Aussie ratification pushes CPTPP deal across the line

The Comprehensive and Progressive Trans-Pacific Partnership trade and investment pact will come into effect next month after Australia's ratification pushed the deal across the minimum acceptance threshold. 

The deal has been ratified by New Zealand, Australia, Canada, Mexico, Japan and Singapore. Australia's confirmation started the 60-day countdown for the first round of tariff cuts now scheduled to come into effect from December 30. 

"The timing means there will be the added bonus of a second round of tariff cuts on 1 January 2019 for New Zealand exporters into those markets which apply a calendar tariff year," Trade and Export Minister David Parker said in a statement. "In the case of Japan, this second round of tariff cuts would fall due on 1 April 2019."

New Zealand's Parliament passed legislation ratifying the deal last week. The Ministry of Foreign Affairs and Trade's national interest analysis estimated the agreement will boost the economy by between $1.2 billion and $4 billion, due largely to the removal of tariffs and non-tariff barriers to trade. 

The countries that have ratified the deal account for about $14.65 billion of New Zealand's annual exports, the bulk of which goes to Australia, and about $13.67 billion of imports. 

The CPTPP morphed out of the Trans-Pacific Partnership agreement. Countries including New Zealand and Japan tried to revive the Asia-Pacific trade and investment pact after US President Donald Trump walked away from the initial deal. 

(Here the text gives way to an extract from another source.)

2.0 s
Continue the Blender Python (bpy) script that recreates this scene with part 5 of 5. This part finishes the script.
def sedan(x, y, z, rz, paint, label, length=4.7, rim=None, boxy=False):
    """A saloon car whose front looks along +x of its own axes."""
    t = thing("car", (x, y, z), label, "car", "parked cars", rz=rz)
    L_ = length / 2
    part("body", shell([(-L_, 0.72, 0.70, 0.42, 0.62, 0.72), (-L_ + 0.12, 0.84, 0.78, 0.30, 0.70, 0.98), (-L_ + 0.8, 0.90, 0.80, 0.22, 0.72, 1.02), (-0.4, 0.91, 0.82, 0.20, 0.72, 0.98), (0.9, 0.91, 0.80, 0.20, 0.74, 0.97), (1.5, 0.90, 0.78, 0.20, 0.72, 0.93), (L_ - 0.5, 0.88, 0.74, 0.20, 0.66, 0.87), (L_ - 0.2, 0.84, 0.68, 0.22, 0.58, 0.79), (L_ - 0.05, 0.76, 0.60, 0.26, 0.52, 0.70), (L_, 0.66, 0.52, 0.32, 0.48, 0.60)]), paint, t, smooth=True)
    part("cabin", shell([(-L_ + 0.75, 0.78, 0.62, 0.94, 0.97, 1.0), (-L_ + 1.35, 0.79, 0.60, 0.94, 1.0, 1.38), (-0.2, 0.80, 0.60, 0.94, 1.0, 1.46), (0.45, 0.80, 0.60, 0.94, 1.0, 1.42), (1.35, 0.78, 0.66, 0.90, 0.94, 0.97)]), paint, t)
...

The Labour-led administration was wary of the TPP, and was reluctant to sign unless it could restrict foreign buyers of residential property and water down some of the more onerous Investor State Dispute Resolution provisions. 

New Zealand has signed side letters with Australia, Peru, Malaysia, Vietnam and Brunei excluding the use of ISDS provisions.

Brunei Darussalam, Chile, Malaysia, Peru and Vietnam haven't yet ratified the deal.